EXTRACTED INFORMATION:

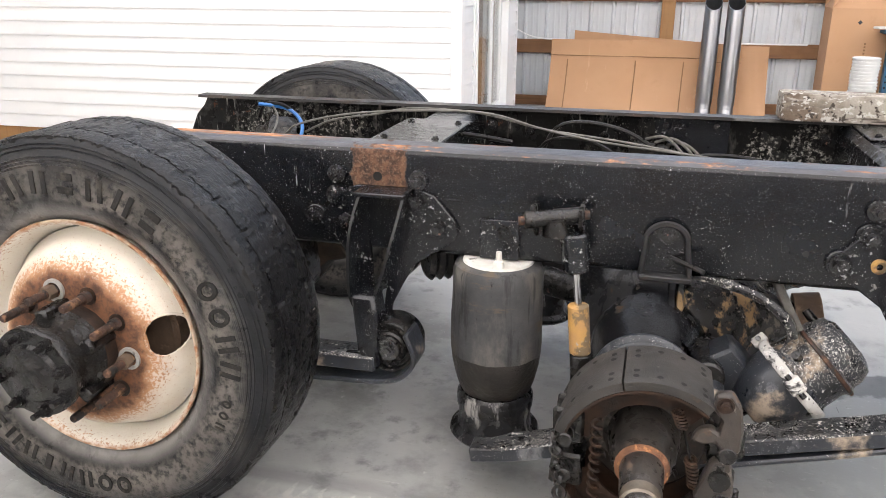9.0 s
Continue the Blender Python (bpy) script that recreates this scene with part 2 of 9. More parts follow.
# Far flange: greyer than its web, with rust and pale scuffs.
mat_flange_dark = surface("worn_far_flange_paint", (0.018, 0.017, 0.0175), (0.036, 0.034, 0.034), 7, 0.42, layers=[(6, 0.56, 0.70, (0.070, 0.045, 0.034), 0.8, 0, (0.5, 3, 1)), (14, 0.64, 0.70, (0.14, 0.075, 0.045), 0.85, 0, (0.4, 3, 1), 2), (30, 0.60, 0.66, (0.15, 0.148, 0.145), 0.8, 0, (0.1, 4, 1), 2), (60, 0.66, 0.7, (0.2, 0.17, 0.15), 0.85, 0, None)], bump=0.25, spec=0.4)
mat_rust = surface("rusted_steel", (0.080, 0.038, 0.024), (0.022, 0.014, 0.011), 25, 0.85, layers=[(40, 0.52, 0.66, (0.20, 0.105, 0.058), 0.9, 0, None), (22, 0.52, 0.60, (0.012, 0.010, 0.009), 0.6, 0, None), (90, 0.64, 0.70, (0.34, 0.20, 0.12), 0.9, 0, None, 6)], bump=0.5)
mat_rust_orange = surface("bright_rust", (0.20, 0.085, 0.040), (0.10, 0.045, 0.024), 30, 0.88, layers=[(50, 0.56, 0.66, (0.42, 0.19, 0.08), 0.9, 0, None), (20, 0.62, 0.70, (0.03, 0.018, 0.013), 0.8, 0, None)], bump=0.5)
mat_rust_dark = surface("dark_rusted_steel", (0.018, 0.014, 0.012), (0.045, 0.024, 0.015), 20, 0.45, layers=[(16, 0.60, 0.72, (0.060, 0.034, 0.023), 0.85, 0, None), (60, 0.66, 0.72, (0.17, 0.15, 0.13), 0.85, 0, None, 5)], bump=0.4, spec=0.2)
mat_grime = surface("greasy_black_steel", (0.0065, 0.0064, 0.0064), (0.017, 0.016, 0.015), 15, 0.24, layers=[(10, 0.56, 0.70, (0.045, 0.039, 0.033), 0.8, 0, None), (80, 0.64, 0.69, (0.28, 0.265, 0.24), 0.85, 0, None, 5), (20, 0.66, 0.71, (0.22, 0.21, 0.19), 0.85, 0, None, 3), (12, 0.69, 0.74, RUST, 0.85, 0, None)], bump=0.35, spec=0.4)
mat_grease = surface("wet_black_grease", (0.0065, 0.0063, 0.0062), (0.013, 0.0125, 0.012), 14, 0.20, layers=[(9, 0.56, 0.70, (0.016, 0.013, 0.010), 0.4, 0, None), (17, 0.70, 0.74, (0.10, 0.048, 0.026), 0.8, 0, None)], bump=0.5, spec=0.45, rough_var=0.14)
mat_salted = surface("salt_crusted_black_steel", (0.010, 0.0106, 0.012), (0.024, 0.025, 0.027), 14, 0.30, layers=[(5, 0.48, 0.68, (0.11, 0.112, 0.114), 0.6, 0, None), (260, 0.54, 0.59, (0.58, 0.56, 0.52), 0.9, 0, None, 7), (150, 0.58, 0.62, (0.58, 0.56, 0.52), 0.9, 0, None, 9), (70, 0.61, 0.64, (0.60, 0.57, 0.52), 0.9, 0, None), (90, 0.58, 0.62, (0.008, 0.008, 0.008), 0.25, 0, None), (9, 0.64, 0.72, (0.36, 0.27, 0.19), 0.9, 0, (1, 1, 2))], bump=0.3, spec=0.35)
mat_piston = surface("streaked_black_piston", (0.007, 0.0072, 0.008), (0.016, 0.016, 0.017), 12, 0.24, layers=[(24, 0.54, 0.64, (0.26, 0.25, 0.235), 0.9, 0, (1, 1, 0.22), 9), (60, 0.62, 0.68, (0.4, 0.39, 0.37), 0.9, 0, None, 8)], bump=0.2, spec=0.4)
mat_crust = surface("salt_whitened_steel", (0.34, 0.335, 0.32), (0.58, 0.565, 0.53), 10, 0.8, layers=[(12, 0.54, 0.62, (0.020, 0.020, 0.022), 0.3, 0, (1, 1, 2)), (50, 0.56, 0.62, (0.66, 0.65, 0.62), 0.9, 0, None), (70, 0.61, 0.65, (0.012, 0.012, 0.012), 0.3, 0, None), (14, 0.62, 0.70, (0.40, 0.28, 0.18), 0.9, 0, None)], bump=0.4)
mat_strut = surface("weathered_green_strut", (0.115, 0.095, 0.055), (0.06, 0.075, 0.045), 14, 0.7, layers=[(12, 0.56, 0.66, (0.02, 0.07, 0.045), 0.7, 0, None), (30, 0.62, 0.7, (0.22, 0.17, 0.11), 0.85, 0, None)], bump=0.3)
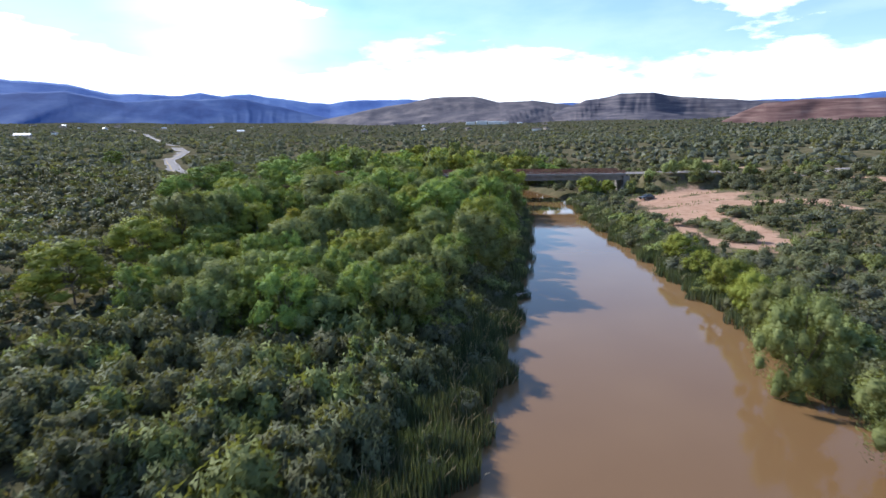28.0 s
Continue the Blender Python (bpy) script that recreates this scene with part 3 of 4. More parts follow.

WORK TO BE COMPLETED:
Would you set down the listing exactly, omitting pictures?

TASK RESPONSE:
9.0 s
Continue the Blender Python (bpy) script that recreates this scene with part 2 of 9. More parts follow.
# Far flange: greyer than its web, with rust and pale scuffs.
mat_flange_dark = surface("worn_far_flange_paint", (0.018, 0.017, 0.0175), (0.036, 0.034, 0.034), 7, 0.42, layers=[(6, 0.56, 0.70, (0.070, 0.045, 0.034), 0.8, 0, (0.5, 3, 1)), (14, 0.64, 0.70, (0.14, 0.075, 0.045), 0.85, 0, (0.4, 3, 1), 2), (30, 0.60, 0.66, (0.15, 0.148, 0.145), 0.8, 0, (0.1, 4, 1), 2), (60, 0.66, 0.7, (0.2, 0.17, 0.15), 0.85, 0, None)], bump=0.25, spec=0.4)
mat_rust = surface("rusted_steel", (0.080, 0.038, 0.024), (0.022, 0.014, 0.011), 25, 0.85, layers=[(40, 0.52, 0.66, (0.20, 0.105, 0.058), 0.9, 0, None), (22, 0.52, 0.60, (0.012, 0.010, 0.009), 0.6, 0, None), (90, 0.64, 0.70, (0.34, 0.20, 0.12), 0.9, 0, None, 6)], bump=0.5)
mat_rust_orange = surface("bright_rust", (0.20, 0.085, 0.040), (0.10, 0.045, 0.024), 30, 0.88, layers=[(50, 0.56, 0.66, (0.42, 0.19, 0.08), 0.9, 0, None), (20, 0.62, 0.70, (0.03, 0.018, 0.013), 0.8, 0, None)], bump=0.5)
mat_rust_dark = surface("dark_rusted_steel", (0.018, 0.014, 0.012), (0.045, 0.024, 0.015), 20, 0.45, layers=[(16, 0.60, 0.72, (0.060, 0.034, 0.023), 0.85, 0, None), (60, 0.66, 0.72, (0.17, 0.15, 0.13), 0.85, 0, None, 5)], bump=0.4, spec=0.2)
mat_grime = surface("greasy_black_steel", (0.0065, 0.0064, 0.0064), (0.017, 0.016, 0.015), 15, 0.24, layers=[(10, 0.56, 0.70, (0.045, 0.039, 0.033), 0.8, 0, None), (80, 0.64, 0.69, (0.28, 0.265, 0.24), 0.85, 0, None, 5), (20, 0.66, 0.71, (0.22, 0.21, 0.19), 0.85, 0, None, 3), (12, 0.69, 0.74, RUST, 0.85, 0, None)], bump=0.35, spec=0.4)
mat_grease = surface("wet_black_grease", (0.0065, 0.0063, 0.0062), (0.013, 0.0125, 0.012), 14, 0.20, layers=[(9, 0.56, 0.70, (0.016, 0.013, 0.010), 0.4, 0, None), (17, 0.70, 0.74, (0.10, 0.048, 0.026), 0.8, 0, None)], bump=0.5, spec=0.45, rough_var=0.14)
mat_salted = surface("salt_crusted_black_steel", (0.010, 0.0106, 0.012), (0.024, 0.025, 0.027), 14, 0.30, layers=[(5, 0.48, 0.68, (0.11, 0.112, 0.114), 0.6, 0, None), (260, 0.54, 0.59, (0.58, 0.56, 0.52), 0.9, 0, None, 7), (150, 0.58, 0.62, (0.58, 0.56, 0.52), 0.9, 0, None, 9), (70, 0.61, 0.64, (0.60, 0.57, 0.52), 0.9, 0, None), (90, 0.58, 0.62, (0.008, 0.008, 0.008), 0.25, 0, None), (9, 0.64, 0.72, (0.36, 0.27, 0.19), 0.9, 0, (1, 1, 2))], bump=0.3, spec=0.35)
mat_piston = surface("streaked_black_piston", (0.007, 0.0072, 0.008), (0.016, 0.016, 0.017), 12, 0.24, layers=[(24, 0.54, 0.64, (0.26, 0.25, 0.235), 0.9, 0, (1, 1, 0.22), 9), (60, 0.62, 0.68, (0.4, 0.39, 0.37), 0.9, 0, None, 8)], bump=0.2, spec=0.4)
mat_crust = surface("salt_whitened_steel", (0.34, 0.335, 0.32), (0.58, 0.565, 0.53), 10, 0.8, layers=[(12, 0.54, 0.62, (0.020, 0.020, 0.022), 0.3, 0, (1, 1, 2)), (50, 0.56, 0.62, (0.66, 0.65, 0.62), 0.9, 0, None), (70, 0.61, 0.65, (0.012, 0.012, 0.012), 0.3, 0, None), (14, 0.62, 0.70, (0.40, 0.28, 0.18), 0.9, 0, None)], bump=0.4)
mat_strut = surface("weathered_green_strut", (0.115, 0.095, 0.055), (0.06, 0.075, 0.045), 14, 0.7, layers=[(12, 0.56, 0.66, (0.02, 0.07, 0.045), 0.7, 0, None), (30, 0.62, 0.7, (0.22, 0.17, 0.11), 0.85, 0, None)], bump=0.3)
28.0 s
Continue the Blender Python (bpy) script that recreates this scene with part 3 of 4. More parts follow.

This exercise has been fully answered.